The government’s “Build, Build, Build” infrastructure offensive has been pushed back due to the effects of the global health crisis but not the P355.6-billion Metro Manila Subway Project (MMSP) which is still on track for a launch in early 2022, a Department of Transportation (DoTr) official said.
DoTr Assistant Secretary for Communications Goddes Hope Libiran over the weekend said the department is keen on maintaining the timetable for the project even as the health crisis has disrupted the delivery of spare parts and raw materials.
“Target partial operation of the project is still in the first quarter of 2022, it remains the same. The DoTr has ongoing discussions with JICA (Japan International Cooperation Agency) and our Japanese contractor on catch-up measures,” Libiran told the Daily Tribune.
Virus or not, project goes on
DoTr Secretary Arthur Tugade recently said the groundwork of the project that would transform the state of public transportation in Metro Manila is being fast-tracked.
“We will not stop because of coronavirus, we will not stop working,” Tugade said as he reiterated the government’s promise to deliver the project before President Rodrigo Duterte’s term ends in 2022.
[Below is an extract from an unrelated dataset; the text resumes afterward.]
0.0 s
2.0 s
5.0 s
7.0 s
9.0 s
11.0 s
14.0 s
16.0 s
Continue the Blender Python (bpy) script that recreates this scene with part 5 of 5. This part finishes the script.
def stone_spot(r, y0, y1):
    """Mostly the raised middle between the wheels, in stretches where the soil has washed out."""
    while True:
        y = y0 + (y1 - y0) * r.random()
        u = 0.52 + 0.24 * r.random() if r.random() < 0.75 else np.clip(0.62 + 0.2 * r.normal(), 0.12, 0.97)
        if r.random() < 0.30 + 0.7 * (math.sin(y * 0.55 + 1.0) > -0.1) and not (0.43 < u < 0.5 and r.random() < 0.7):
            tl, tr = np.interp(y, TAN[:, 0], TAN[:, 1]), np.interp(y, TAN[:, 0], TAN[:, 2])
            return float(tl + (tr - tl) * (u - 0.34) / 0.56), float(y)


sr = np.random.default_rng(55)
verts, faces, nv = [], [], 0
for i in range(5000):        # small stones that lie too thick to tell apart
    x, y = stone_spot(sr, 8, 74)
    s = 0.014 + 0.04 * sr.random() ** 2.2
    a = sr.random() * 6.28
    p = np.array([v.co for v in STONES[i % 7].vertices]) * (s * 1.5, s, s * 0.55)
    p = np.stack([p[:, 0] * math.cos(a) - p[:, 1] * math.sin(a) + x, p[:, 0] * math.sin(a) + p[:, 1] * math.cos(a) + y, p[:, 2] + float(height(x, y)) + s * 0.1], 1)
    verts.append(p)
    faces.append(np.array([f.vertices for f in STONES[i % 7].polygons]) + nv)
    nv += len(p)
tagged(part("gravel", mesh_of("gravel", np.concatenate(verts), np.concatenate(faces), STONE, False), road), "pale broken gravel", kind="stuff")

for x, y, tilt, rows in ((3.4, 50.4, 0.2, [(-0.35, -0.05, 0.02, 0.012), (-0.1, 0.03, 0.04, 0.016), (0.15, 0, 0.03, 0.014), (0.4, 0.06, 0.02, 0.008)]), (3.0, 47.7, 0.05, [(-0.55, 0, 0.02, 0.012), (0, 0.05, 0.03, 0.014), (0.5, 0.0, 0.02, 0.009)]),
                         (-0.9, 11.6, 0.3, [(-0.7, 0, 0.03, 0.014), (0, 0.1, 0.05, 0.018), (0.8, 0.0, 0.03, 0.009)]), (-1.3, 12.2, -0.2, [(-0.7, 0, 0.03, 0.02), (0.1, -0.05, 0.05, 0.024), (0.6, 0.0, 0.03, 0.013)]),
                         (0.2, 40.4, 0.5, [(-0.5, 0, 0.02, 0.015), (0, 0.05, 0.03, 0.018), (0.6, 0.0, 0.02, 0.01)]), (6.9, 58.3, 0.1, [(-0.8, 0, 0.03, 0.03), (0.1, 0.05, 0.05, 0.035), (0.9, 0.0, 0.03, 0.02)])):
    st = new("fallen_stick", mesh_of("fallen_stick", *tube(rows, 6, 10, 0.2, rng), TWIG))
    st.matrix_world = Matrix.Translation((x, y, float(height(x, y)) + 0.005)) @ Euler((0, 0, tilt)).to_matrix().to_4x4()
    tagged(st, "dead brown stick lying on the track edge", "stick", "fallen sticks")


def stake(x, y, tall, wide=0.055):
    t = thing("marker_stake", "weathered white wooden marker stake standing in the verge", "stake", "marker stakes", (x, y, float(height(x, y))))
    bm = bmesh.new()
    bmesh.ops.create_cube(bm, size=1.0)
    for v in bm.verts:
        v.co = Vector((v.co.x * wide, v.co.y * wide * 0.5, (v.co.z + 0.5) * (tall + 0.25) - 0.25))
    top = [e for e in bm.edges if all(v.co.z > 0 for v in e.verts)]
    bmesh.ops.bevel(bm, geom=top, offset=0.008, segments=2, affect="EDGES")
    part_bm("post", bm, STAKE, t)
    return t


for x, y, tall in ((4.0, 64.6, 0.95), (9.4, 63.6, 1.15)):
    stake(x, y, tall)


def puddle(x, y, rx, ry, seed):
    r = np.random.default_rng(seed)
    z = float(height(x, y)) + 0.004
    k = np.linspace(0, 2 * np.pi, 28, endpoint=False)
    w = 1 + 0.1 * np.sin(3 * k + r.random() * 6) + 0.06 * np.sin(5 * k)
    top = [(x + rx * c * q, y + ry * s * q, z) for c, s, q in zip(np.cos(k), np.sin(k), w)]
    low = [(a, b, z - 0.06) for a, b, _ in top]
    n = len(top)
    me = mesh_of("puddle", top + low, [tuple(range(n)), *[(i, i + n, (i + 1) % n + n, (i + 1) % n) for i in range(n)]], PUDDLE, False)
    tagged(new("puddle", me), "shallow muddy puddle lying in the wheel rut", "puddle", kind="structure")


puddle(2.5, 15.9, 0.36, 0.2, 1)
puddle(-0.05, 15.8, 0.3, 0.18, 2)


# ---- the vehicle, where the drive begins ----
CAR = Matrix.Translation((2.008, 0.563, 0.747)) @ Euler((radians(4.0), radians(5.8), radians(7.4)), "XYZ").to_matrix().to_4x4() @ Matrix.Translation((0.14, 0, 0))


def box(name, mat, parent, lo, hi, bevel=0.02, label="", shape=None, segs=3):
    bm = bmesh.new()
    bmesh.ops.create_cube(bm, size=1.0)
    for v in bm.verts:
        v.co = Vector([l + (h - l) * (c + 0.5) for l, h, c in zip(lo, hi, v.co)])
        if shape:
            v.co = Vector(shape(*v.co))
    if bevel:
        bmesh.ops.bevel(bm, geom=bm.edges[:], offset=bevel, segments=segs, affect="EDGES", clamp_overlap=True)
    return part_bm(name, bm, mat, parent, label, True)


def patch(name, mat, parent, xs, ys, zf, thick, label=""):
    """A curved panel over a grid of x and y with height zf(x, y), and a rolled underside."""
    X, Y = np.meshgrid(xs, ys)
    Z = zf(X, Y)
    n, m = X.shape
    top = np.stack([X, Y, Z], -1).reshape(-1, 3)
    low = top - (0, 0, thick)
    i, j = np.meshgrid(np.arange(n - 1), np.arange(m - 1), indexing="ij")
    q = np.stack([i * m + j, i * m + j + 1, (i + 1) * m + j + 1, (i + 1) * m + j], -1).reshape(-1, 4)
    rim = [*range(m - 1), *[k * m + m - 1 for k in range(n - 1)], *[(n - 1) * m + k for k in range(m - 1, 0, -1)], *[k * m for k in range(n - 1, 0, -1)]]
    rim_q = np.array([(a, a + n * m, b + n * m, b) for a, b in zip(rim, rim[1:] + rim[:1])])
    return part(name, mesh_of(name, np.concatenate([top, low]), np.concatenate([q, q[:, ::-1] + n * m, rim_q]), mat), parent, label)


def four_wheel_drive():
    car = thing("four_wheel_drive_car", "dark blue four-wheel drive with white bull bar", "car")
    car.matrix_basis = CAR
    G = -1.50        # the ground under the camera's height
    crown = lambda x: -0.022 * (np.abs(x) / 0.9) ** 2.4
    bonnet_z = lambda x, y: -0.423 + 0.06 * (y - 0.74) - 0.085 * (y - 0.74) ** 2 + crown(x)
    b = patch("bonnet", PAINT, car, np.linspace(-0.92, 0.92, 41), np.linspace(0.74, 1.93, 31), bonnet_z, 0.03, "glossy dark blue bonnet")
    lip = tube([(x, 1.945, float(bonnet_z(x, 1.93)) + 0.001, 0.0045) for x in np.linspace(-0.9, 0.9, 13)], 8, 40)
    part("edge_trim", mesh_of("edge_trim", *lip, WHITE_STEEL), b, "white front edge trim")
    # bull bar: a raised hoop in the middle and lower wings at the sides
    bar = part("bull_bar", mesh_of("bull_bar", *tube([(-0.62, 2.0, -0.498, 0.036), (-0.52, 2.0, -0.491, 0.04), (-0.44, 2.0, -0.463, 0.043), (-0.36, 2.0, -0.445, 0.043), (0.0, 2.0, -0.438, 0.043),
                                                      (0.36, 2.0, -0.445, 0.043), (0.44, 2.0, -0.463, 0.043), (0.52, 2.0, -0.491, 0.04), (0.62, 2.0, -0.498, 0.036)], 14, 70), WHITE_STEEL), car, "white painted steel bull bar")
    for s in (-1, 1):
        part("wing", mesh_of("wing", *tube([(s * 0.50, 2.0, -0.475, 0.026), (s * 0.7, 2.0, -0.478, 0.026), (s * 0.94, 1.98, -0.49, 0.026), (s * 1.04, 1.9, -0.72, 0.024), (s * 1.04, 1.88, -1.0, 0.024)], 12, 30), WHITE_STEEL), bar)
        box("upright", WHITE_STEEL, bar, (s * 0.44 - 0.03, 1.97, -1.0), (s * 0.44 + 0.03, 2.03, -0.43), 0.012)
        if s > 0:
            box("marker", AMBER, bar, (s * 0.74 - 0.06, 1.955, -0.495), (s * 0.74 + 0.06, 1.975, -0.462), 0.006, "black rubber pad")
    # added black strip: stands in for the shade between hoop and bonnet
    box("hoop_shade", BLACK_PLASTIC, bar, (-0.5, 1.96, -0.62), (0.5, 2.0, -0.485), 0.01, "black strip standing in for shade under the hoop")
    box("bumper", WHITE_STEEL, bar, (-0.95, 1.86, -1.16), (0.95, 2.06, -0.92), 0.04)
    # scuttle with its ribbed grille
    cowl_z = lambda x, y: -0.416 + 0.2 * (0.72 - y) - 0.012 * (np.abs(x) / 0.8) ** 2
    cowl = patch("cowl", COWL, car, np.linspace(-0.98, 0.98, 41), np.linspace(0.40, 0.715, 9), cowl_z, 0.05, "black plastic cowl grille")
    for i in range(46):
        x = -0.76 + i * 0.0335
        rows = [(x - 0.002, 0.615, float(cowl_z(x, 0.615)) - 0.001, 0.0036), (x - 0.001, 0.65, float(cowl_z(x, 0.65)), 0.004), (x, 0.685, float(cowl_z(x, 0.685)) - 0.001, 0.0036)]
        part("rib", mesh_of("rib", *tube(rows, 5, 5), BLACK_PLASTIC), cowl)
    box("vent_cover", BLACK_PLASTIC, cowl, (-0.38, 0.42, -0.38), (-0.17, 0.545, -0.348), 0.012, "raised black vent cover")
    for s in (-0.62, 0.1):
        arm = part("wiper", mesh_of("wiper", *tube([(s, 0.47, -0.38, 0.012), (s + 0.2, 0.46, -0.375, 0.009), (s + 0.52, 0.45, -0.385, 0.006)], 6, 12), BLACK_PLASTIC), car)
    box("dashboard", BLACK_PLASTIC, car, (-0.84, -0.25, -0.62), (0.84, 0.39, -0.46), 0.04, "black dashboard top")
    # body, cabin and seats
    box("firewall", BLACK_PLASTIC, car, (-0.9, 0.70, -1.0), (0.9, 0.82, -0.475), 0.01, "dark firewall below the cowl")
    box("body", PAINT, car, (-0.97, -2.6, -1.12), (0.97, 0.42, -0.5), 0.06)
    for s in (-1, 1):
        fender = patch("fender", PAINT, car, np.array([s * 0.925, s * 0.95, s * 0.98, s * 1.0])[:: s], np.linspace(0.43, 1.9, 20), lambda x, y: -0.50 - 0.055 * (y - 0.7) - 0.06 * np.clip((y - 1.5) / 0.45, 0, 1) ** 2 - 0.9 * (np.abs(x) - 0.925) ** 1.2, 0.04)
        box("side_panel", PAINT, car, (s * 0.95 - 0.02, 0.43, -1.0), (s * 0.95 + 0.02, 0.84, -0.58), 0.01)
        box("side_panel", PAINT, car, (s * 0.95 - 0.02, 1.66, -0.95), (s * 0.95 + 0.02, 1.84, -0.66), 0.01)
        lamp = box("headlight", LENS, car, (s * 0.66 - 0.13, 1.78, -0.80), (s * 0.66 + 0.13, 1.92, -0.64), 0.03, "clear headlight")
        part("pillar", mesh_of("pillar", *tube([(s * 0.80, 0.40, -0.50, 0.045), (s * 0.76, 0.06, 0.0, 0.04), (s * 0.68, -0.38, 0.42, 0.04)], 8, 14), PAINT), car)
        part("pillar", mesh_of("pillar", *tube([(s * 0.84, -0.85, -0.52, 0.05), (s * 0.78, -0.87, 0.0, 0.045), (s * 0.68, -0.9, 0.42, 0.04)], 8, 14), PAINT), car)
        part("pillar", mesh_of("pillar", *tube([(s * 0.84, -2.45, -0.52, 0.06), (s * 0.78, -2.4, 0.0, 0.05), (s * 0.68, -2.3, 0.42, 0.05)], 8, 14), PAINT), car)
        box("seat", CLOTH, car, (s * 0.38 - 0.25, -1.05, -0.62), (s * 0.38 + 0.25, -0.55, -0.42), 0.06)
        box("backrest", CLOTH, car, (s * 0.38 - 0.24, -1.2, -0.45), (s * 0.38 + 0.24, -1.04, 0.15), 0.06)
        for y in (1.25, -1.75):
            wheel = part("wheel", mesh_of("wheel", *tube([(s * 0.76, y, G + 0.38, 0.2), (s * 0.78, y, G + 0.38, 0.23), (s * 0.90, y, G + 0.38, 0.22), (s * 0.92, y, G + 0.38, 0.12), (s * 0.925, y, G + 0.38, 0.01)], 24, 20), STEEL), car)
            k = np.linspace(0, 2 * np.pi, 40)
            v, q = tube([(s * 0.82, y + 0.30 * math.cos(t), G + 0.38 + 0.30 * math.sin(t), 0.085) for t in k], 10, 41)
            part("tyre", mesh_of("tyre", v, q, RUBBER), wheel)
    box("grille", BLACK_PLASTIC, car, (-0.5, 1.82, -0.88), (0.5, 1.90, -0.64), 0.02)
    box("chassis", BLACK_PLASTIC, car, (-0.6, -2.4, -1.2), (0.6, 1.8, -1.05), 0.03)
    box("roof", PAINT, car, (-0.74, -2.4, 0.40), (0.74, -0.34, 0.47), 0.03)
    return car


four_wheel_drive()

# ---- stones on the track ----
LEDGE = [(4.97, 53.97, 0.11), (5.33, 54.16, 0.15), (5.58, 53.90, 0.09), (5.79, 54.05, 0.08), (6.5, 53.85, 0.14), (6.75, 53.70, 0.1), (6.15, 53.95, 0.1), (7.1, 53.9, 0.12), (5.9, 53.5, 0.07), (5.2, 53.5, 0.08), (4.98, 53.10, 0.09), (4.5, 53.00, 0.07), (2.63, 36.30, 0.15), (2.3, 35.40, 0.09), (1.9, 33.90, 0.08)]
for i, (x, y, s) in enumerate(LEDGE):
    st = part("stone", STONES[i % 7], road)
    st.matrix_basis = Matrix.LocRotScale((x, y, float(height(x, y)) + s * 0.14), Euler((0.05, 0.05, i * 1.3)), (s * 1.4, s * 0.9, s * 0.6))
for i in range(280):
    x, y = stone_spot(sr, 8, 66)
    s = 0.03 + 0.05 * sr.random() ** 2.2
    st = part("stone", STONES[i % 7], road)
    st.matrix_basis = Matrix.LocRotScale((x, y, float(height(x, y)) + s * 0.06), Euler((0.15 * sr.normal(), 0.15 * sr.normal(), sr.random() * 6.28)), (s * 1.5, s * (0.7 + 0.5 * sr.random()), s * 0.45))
Philippine National Railways General Manager Junn Magno, meanwhile, said the acquisition of right of way for the staging areas of the project’s tunnel boring machines (TBM) had started last month.
Based on the government’s initial plan, the first phase of the subway project will involve the acquisition of rolling stocks, electro-mechanical system and track works. Construction of the first three underground stations in Quirino Highway, Tandang Sora and North Avenue in Quezon City is also underway.
Longer train system
The DoTr recently added four new stations to the subway project. The project will now have a total of 17 stations.
The government has broken ground for the first three stations of the subway project in February last year after the DoTr signed a P51-billion deal for the package with the Shimizu Joint Venture, which consists of Shimizu Corp., Fujita Corp., Takenaka Civil Engineering Company Ltd. and EEI Corp.
The subway project is funded through official development assistance loans obtained from Japan.
The DoTr said the subway system is estimated to serve about 100,000 commuters daily once it starts partial operations in 2022.
The number of served passengers is expected to increase to 370,000 once the whole subway system is fully operational in 2025.
Last February, a total of 25 TBM was approved for use in the subway construction.
In a statement, the DoTr said the TBM, being manufactured by JIM Technology Inc. from Japan, will create the project’s tunnels in a fast, efficient and safe manner — not only digging but also laying out the concrete slabs surrounding the tunnels.
“These are also capable of excavating in different ground conditions — from rocks to sand,” the DoTr said.